● **PROBLEM**:
Set the listing down again exactly, please, apart from its pictures.

----- MATERIAL PROVIDED

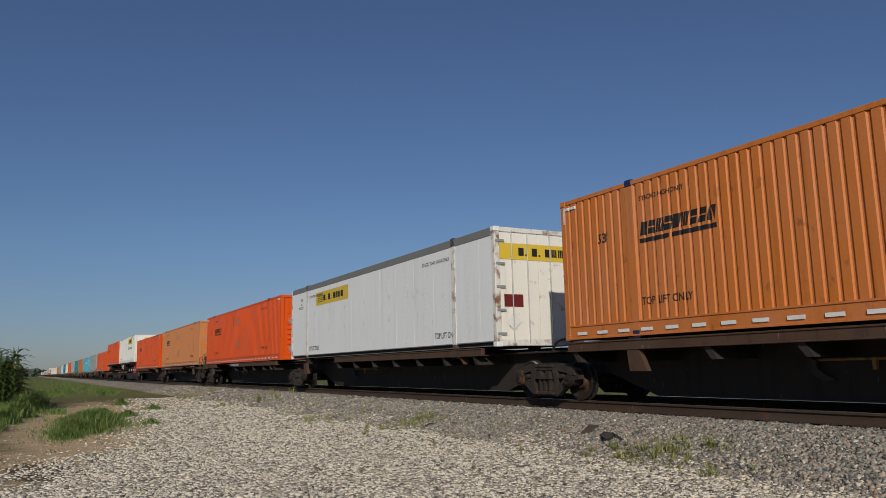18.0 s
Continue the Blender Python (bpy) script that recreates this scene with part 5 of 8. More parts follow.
def build_ground():
    xs = sorted(set([-3000, -800, -200, -60, -30, -14] + [round(-10 + 0.5 * i, 2) for i in range(60)] + [7.7, 9.15, 12.5, 14.0, 17.0, 20, 24, 30, 40, 60, 150, 500, 1500, 4000]))
    ys = sorted(set([-1500, -300, -60, -20] + [-10 + i for i in range(90)] + [90, 110, 140, 200, 300, 500, 800, 1300, 2200, 4500]))
    vs, fs = [], []
    for y in ys:
        for x in xs:
            z = height(x, y)
            if -12 < x < 7.5 and y < 90:
                z += 0.05 * noise.noise((x * 0.5, y * 0.4, 0)) + 0.02 * noise.noise((x * 1.7, y * 1.7, 3))
            vs.append((x, y, z))
    n = len(xs)
    for j in range(len(ys) - 1):
        for i in range(n - 1):
            fs.append((j * n + i, j * n + i + 1, (j + 1) * n + i + 1, (j + 1) * n + i))
    me = bpy.data.meshes.new("ground")
    me.from_pydata(vs, [], fs)
    me.polygons.foreach_set("use_smooth", [True] * len(fs))
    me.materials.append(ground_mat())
    tagged(new("ground", me), "pale gravel track, dirt and grass beside a railway", "ground", kind="structure")


def stone_mat(name, cols):
    m, t, b = node_mat(name)
    rp = t.nodes.new("ShaderNodeValToRGB")
    for i, (p, c) in enumerate(cols):
        e = rp.color_ramp.elements[i] if i < 2 else rp.color_ramp.elements.new(p)
        e.position, e.color = p, (*c, 1)
    link(t, t.nodes.new("ShaderNodeNewGeometry").outputs["Random Per Island"], rp.inputs[0])
    co = t.nodes.new("ShaderNodeTexCoord").outputs["Object"]
    link(t, mix(t, ramp(t, noise_tex(t, co, 60, 4), 0.3, 0.75, 0, 0.35), rp.outputs[0], (0.12, 0.1, 0.085)), b.inputs["Base Color"])
    b.inputs["Roughness"].default_value = 0.85
    bump(t, b, noise_tex(t, co, 90, 3), 0.4, 0.004)
    return m


def solid_pebble():
    g = (1 + 5 ** 0.5) / 2
    v = np.array([(-1, g, 0), (1, g, 0), (-1, -g, 0), (1, -g, 0), (0, -1, g), (0, 1, g), (0, -1, -g), (0, 1, -g), (g, 0, -1), (g, 0, 1), (-g, 0, -1), (-g, 0, 1)], float)
    f = np.array([int(c, 12) for c in "0b5051017071" "07a0ab159" "5b4ba2a76718394342326368389" "495" "24b" "62a" "867" "981"]).reshape(-1, 3)
    return v / np.linalg.norm(v[0]), f


def solid_chunk():
    v = np.array([(x, y, z) for x in (-1, 1) for y in (-1, 1) for z in (-1, 1)], float) / 3 ** 0.5
    f = np.array([(0, 1, 3), (0, 3, 2), (4, 6, 7), (4, 7, 5), (0, 4, 5), (0, 5, 1), (2, 3, 7), (2, 7, 6), (0, 2, 6), (0, 6, 4), (1, 5, 7), (1, 7, 3)])
    return v, f


def stones(name, label, spots, sizes, material, flat=0.6, round_ones=False, tilt=0.0):
    """Many loose stones as one mesh: angular crushed chunks, or rounder clumps."""
    v, f = solid_pebble() if round_ones else solid_chunk()
    nv = len(v)
    n = len(spots)
    rs = np.random.RandomState(len(name) + n)
    q = rs.normal(size=(n, 4))
    if tilt:
        g = rs.uniform(0, math.pi, n)
        q = np.stack([np.cos(g), rs.normal(0, tilt, n), rs.normal(0, tilt, n), np.sin(g)], 1)
    q /= np.linalg.norm(q, axis=1)[:, None]
    w, x, y, z = q.T
    rot = np.stack([1 - 2 * (y * y + z * z), 2 * (x * y - z * w), 2 * (x * z + y * w), 2 * (x * y + z * w), 1 - 2 * (x * x + z * z), 2 * (y * z - x * w), 2 * (x * z - y * w), 2 * (y * z + x * w), 1 - 2 * (x * x + y * y)], 1).reshape(n, 3, 3)
    shape = v[None] * rs.uniform(0.6, 1.35, (n, nv, 1)) * rs.uniform(0.45, 1.35, (n, 1, 3))
    pts = np.einsum("nij,nkj->nki", rot, shape) * np.asarray(sizes)[:, None, None]
    pts[:, :, 2] *= flat
    pts += np.asarray(spots)[:, None, :]
    faces = (f[None] + (np.arange(n) * nv)[:, None, None]).reshape(-1)
    me = bpy.data.meshes.new(name)
    me.vertices.add(n * nv)
    me.vertices.foreach_set("co", pts.reshape(-1))
    me.loops.add(len(faces))
    me.loops.foreach_set("vertex_index", faces)
    me.polygons.add(len(faces) // 3)
    me.polygons.foreach_set("loop_start", np.arange(0, len(faces), 3))
    me.update(calc_edges=True)
    me.materials.append(material)
    return tagged(new(name, me), label, "stones", kind="stuff")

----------

● **RESPONSE TO THE TASK**:
18.0 s
Continue the Blender Python (bpy) script that recreates this scene with part 5 of 8. More parts follow.
def build_ground():
    xs = sorted(set([-3000, -800, -200, -60, -30, -14] + [round(-10 + 0.5 * i, 2) for i in range(60)] + [7.7, 9.15, 12.5, 14.0, 17.0, 20, 24, 30, 40, 60, 150, 500, 1500, 4000]))
    ys = sorted(set([-1500, -300, -60, -20] + [-10 + i for i in range(90)] + [90, 110, 140, 200, 300, 500, 800, 1300, 2200, 4500]))
    vs, fs = [], []
    for y in ys:
        for x in xs:
            z = height(x, y)
            if -12 < x < 7.5 and y < 90:
                z += 0.05 * noise.noise((x * 0.5, y * 0.4, 0)) + 0.02 * noise.noise((x * 1.7, y * 1.7, 3))
            vs.append((x, y, z))
    n = len(xs)
    for j in range(len(ys) - 1):
        for i in range(n - 1):
            fs.append((j * n + i, j * n + i + 1, (j + 1) * n + i + 1, (j + 1) * n + i))
    me = bpy.data.meshes.new("ground")
    me.from_pydata(vs, [], fs)
    me.polygons.foreach_set("use_smooth", [True] * len(fs))
    me.materials.append(ground_mat())
    tagged(new("ground", me), "pale gravel track, dirt and grass beside a railway", "ground", kind="structure")


def stone_mat(name, cols):
    m, t, b = node_mat(name)
    rp = t.nodes.new("ShaderNodeValToRGB")
    for i, (p, c) in enumerate(cols):
        e = rp.color_ramp.elements[i] if i < 2 else rp.color_ramp.elements.new(p)
        e.position, e.color = p, (*c, 1)
    link(t, t.nodes.new("ShaderNodeNewGeometry").outputs["Random Per Island"], rp.inputs[0])
    co = t.nodes.new("ShaderNodeTexCoord").outputs["Object"]
    link(t, mix(t, ramp(t, noise_tex(t, co, 60, 4), 0.3, 0.75, 0, 0.35), rp.outputs[0], (0.12, 0.1, 0.085)), b.inputs["Base Color"])
    b.inputs["Roughness"].default_value = 0.85
    bump(t, b, noise_tex(t, co, 90, 3), 0.4, 0.004)
    return m


def solid_pebble():
    g = (1 + 5 ** 0.5) / 2
    v = np.array([(-1, g, 0), (1, g, 0), (-1, -g, 0), (1, -g, 0), (0, -1, g), (0, 1, g), (0, -1, -g), (0, 1, -g), (g, 0, -1), (g, 0, 1), (-g, 0, -1), (-g, 0, 1)], float)
    f = np.array([int(c, 12) for c in "0b5051017071" "07a0ab159" "5b4ba2a76718394342326368389" "495" "24b" "62a" "867" "981"]).reshape(-1, 3)
    return v / np.linalg.norm(v[0]), f


def solid_chunk():
    v = np.array([(x, y, z) for x in (-1, 1) for y in (-1, 1) for z in (-1, 1)], float) / 3 ** 0.5
    f = np.array([(0, 1, 3), (0, 3, 2), (4, 6, 7), (4, 7, 5), (0, 4, 5), (0, 5, 1), (2, 3, 7), (2, 7, 6), (0, 2, 6), (0, 6, 4), (1, 5, 7), (1, 7, 3)])
    return v, f


def stones(name, label, spots, sizes, material, flat=0.6, round_ones=False, tilt=0.0):
    """Many loose stones as one mesh: angular crushed chunks, or rounder clumps."""
    v, f = solid_pebble() if round_ones else solid_chunk()
    nv = len(v)
    n = len(spots)
    rs = np.random.RandomState(len(name) + n)
    q = rs.normal(size=(n, 4))
    if tilt:
        g = rs.uniform(0, math.pi, n)
        q = np.stack([np.cos(g), rs.normal(0, tilt, n), rs.normal(0, tilt, n), np.sin(g)], 1)
    q /= np.linalg.norm(q, axis=1)[:, None]
    w, x, y, z = q.T
    rot = np.stack([1 - 2 * (y * y + z * z), 2 * (x * y - z * w), 2 * (x * z + y * w), 2 * (x * y + z * w), 1 - 2 * (x * x + z * z), 2 * (y * z - x * w), 2 * (x * z - y * w), 2 * (y * z + x * w), 1 - 2 * (x * x + y * y)], 1).reshape(n, 3, 3)
    shape = v[None] * rs.uniform(0.6, 1.35, (n, nv, 1)) * rs.uniform(0.45, 1.35, (n, 1, 3))
    pts = np.einsum("nij,nkj->nki", rot, shape) * np.asarray(sizes)[:, None, None]
    pts[:, :, 2] *= flat
    pts += np.asarray(spots)[:, None, :]
    faces = (f[None] + (np.arange(n) * nv)[:, None, None]).reshape(-1)
    me = bpy.data.meshes.new(name)
    me.vertices.add(n * nv)
    me.vertices.foreach_set("co", pts.reshape(-1))
    me.loops.add(len(faces))
    me.loops.foreach_set("vertex_index", faces)
    me.polygons.add(len(faces) // 3)
    me.polygons.foreach_set("loop_start", np.arange(0, len(faces), 3))
    me.update(calc_edges=True)
    me.materials.append(material)
    return tagged(new(name, me), label, "stones", kind="stuff")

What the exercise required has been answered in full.